More than 500 graduate from JCJC during spring ceremony
Written By: Kelly Atwood
Email Address: firstname.lastname@example.org
Date Submitted: 2013-05-13 07:03:25
Choices, not chance, will determine a person’s destiny. That was the message shared with 503 graduates who participated in Jones County Junior College’s spring commencement exercises held May 10 in Ellisville.
Using both historical and pop culture references relatable to college students, keynote speaker Dr. Samuel Jones, JCJC’s Dean of Student Affairs, listed life principles he wanted graduates to take with them. Sharing Aristotle’s famous quote, “excellence is never an accident,” Jones explained that those participating were not there by chance, but by choices they had made.
“Going forward, you’ll have to make choices every day of your life,” he said. “You can choose to be positive or negative; a worrier or a warrior.”

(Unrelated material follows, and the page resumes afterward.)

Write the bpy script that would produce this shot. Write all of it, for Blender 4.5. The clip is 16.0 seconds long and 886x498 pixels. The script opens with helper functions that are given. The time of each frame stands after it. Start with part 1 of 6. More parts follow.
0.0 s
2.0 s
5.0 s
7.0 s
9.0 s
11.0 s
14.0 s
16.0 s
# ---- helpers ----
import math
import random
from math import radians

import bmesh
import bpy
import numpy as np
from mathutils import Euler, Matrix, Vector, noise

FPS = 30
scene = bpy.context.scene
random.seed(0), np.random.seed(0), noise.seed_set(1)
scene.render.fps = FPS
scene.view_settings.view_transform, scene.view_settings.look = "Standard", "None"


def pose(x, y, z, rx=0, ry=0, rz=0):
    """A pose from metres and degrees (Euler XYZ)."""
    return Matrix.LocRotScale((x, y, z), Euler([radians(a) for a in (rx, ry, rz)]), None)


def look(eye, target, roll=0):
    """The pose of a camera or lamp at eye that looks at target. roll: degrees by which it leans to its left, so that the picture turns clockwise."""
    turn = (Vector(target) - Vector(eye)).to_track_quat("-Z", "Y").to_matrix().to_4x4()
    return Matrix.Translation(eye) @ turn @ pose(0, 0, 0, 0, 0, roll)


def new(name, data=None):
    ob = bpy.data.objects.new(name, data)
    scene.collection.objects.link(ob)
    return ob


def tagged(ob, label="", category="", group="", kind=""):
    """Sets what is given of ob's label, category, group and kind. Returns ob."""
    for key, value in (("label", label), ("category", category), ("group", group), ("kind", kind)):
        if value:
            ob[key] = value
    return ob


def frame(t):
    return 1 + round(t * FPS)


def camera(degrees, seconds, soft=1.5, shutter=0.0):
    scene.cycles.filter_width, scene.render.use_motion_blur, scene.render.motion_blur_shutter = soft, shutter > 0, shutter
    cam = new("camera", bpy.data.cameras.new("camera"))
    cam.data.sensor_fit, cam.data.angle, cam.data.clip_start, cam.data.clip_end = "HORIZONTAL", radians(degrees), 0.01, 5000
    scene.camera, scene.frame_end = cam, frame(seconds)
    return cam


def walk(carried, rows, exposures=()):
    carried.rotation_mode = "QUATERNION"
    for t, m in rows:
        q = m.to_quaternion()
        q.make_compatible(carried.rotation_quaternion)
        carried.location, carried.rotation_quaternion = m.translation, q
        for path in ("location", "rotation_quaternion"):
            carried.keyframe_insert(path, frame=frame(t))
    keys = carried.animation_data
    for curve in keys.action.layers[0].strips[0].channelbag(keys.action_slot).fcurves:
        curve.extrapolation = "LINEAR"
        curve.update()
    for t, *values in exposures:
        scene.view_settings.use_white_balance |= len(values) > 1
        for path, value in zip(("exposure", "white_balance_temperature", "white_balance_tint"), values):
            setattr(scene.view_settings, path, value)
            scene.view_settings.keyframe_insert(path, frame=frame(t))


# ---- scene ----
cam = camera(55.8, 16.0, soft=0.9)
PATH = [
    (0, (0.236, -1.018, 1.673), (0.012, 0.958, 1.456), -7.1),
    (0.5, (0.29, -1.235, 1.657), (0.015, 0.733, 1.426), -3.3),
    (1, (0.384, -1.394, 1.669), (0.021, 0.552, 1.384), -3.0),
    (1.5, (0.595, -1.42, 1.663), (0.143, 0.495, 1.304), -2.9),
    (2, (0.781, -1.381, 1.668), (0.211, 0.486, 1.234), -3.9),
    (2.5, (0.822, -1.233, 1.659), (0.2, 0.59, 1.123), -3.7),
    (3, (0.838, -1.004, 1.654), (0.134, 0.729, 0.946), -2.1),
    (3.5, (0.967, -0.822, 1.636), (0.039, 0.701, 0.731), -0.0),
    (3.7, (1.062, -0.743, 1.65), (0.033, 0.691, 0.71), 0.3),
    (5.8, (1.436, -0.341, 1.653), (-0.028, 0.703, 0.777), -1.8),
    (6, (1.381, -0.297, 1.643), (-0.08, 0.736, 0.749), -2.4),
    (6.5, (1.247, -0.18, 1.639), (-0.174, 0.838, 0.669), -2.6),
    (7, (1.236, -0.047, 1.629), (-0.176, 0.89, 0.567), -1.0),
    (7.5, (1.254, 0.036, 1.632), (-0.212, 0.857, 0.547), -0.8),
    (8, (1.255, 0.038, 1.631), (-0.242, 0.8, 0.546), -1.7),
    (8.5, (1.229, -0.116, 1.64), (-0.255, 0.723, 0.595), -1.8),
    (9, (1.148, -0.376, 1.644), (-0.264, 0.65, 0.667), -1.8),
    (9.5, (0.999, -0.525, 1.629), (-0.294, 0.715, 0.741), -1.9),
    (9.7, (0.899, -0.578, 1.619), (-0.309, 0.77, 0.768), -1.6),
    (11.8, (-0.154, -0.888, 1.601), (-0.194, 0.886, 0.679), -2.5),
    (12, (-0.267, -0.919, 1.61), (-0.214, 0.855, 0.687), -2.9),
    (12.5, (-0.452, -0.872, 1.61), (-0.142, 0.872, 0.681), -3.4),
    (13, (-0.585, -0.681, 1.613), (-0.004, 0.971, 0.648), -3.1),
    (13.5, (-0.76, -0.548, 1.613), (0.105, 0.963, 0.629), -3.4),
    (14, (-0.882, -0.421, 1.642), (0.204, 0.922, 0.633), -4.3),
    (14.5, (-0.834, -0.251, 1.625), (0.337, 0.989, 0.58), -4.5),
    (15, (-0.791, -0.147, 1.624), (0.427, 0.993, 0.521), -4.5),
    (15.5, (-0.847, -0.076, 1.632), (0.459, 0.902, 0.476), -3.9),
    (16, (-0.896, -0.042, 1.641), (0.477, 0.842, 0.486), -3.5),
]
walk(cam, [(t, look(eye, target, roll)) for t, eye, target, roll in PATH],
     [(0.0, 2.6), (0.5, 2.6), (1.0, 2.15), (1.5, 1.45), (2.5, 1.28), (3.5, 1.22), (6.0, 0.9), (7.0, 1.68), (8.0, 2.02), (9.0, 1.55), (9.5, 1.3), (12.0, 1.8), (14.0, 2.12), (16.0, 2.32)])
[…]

Jones, who once played professional basketball, recently received his PhD and is an author and inspirational speaker, shared the movie The Lion King as a source of inspiration for students. The young lion of the movie was told by his father to look inside himself, become more than he was, and take his place in life. Jones listed six principles to help students find their places in life.

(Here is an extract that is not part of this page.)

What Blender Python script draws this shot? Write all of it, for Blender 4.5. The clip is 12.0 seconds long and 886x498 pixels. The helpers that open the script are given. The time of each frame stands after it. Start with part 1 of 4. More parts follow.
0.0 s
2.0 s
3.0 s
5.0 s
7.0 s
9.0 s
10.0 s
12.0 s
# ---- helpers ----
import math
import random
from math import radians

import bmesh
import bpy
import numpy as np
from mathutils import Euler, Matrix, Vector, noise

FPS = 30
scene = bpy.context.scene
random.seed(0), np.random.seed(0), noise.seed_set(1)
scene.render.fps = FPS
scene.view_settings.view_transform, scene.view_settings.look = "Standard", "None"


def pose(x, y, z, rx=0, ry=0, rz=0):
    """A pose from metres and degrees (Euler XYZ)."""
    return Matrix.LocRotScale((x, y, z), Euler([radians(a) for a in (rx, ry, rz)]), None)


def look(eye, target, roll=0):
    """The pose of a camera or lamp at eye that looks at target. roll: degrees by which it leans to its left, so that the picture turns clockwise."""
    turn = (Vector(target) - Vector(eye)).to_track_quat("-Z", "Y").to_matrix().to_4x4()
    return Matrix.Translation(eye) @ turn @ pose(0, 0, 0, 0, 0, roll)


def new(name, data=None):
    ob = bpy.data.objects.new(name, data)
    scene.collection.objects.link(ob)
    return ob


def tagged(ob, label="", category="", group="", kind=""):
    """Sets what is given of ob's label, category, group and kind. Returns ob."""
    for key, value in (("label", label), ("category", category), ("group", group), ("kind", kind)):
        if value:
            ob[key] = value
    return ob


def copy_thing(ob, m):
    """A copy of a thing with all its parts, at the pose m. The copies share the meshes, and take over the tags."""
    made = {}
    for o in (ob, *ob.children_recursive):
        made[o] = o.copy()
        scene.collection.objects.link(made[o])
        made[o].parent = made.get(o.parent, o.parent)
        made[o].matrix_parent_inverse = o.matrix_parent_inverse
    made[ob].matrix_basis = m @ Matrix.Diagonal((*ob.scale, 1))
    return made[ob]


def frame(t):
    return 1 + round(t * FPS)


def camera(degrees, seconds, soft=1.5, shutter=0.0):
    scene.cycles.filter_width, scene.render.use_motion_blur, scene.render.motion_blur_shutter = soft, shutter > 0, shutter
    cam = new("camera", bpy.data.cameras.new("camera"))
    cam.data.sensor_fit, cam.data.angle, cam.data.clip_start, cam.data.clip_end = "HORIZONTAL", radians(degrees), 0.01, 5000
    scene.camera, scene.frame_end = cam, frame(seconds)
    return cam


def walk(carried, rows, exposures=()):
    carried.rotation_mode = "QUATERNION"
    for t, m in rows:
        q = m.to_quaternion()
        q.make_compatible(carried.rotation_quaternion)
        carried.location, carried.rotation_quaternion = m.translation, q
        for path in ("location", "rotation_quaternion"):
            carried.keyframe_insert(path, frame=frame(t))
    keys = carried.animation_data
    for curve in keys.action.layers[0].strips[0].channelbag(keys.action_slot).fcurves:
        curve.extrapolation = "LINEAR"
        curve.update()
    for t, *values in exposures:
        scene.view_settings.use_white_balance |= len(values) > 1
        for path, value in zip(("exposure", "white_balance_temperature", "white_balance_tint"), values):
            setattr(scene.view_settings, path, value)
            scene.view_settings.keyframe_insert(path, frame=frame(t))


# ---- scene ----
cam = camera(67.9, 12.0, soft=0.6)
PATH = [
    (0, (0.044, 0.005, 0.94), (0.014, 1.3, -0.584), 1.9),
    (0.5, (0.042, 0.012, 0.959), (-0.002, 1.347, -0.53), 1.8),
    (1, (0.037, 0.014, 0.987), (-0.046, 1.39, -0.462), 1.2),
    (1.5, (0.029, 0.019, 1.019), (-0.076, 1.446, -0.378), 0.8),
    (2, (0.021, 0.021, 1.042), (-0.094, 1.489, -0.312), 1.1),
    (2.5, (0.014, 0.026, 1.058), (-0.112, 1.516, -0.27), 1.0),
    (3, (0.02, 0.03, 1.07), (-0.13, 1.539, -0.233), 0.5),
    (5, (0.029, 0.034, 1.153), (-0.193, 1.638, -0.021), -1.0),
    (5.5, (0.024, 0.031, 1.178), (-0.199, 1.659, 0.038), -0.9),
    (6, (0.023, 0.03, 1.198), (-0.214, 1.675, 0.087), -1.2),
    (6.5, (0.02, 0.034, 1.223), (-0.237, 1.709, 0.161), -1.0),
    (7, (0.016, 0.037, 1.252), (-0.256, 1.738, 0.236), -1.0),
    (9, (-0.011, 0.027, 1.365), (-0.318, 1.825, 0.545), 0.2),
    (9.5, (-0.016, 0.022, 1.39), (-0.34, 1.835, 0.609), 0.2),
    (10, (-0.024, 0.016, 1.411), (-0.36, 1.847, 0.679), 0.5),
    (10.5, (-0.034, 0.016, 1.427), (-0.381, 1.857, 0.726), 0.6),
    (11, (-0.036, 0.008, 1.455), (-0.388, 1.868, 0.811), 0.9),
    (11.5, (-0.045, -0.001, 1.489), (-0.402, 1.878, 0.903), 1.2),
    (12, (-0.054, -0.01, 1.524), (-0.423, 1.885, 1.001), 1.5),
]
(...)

Jones’ first principle was asking students to take 100 percent responsibility for their own lives, asking them to not blame others for their choices. Quoting an old African proverb, “If there is no enemy within, the enemies outside can do no harm,” he explained that often, people can be their own worse enemy.
His second principle was, “Always know the small things do matter.” Using his first book as an example, he explained, “One sentence turned into a paragraph. One paragraph turned into a page. One page into a chapter….” until he had finished his book.
Jones explained the third principle, “Even when you don’t get what you want, it’s going to be okay,” with examples that sometimes, people are better without things they thought they wanted, but only later do they realize it.
In his fourth principle, he encouraged students to make an investment by believing in themselves. He used the singer Prince as an example of this principle, explaining that when Prince first started out 30 years ago, he opened for the Rolling Stones, where he was booed off stage. Although he had a bad start, because he believed in himself, he continued, and today, he’s sold over 80 million records.
“You must always have hope,” Jones said, stating his fifth principle. He used the example of a 60-year-old sheepherder who participated in an annual 600-mile, five-day race in Australia. Although he was 30 years older than most of the runners, was dressed in boots rather than running shoes, and ran at a slow pace, he not only won the race but broke the record by nine hours.
His last principle was, “Don’t spend your faith on yourself,” which he explained by quoting the last talk given by Dr. Martin Luther King Jr. before his 1968 assassination:
“Well, I don't know what will happen now. We've got some difficult days ahead. But it really doesn't matter with me now, because I've been to the mountaintop….
Like anybody, I would like to live a long life. Longevity has its place. But I'm not concerned about that now. I just want to do God's will. And He's allowed me to go up to the mountain. And I've looked over. And I've seen the Promised Land. I may not get there with you. But I want you to know tonight, that we, as a people, will get to the Promised Land. And so I'm happy, tonight. I'm not worried about anything. I'm not fearing any man. Mine eyes have seen the glory of the coming of the Lord!”
Jones explained that he, too, has been to the mountaintop and done some great things, but he just wants to do God’s will, and that’s what he hopes the graduates will do: “Seek to do God’s will in anything you pursue in life. It doesn’t matter what the critics say. You’ll find your place. You’ll carve out that spot just for you, and when you do, you’ll affect someone else. I encourage you to stay focused, keep the faith and may God bless you.”
Feeling blessed are mother and son graduates, Corey and Jacqueline Boss of Richton and Purvis, respectively. Corey is the first in his family to get a college degree, he boasted, even though his mother graduated with him, his name is first in the alphabet, so he technically is first to graduate. His mother, explained, “This is a dream of mine to get a college education and it’s very special to reach that goal with my son.”
Corey added, “This is a once in a lifetime opportunity to graduate with my mom. It’s very satisfying.”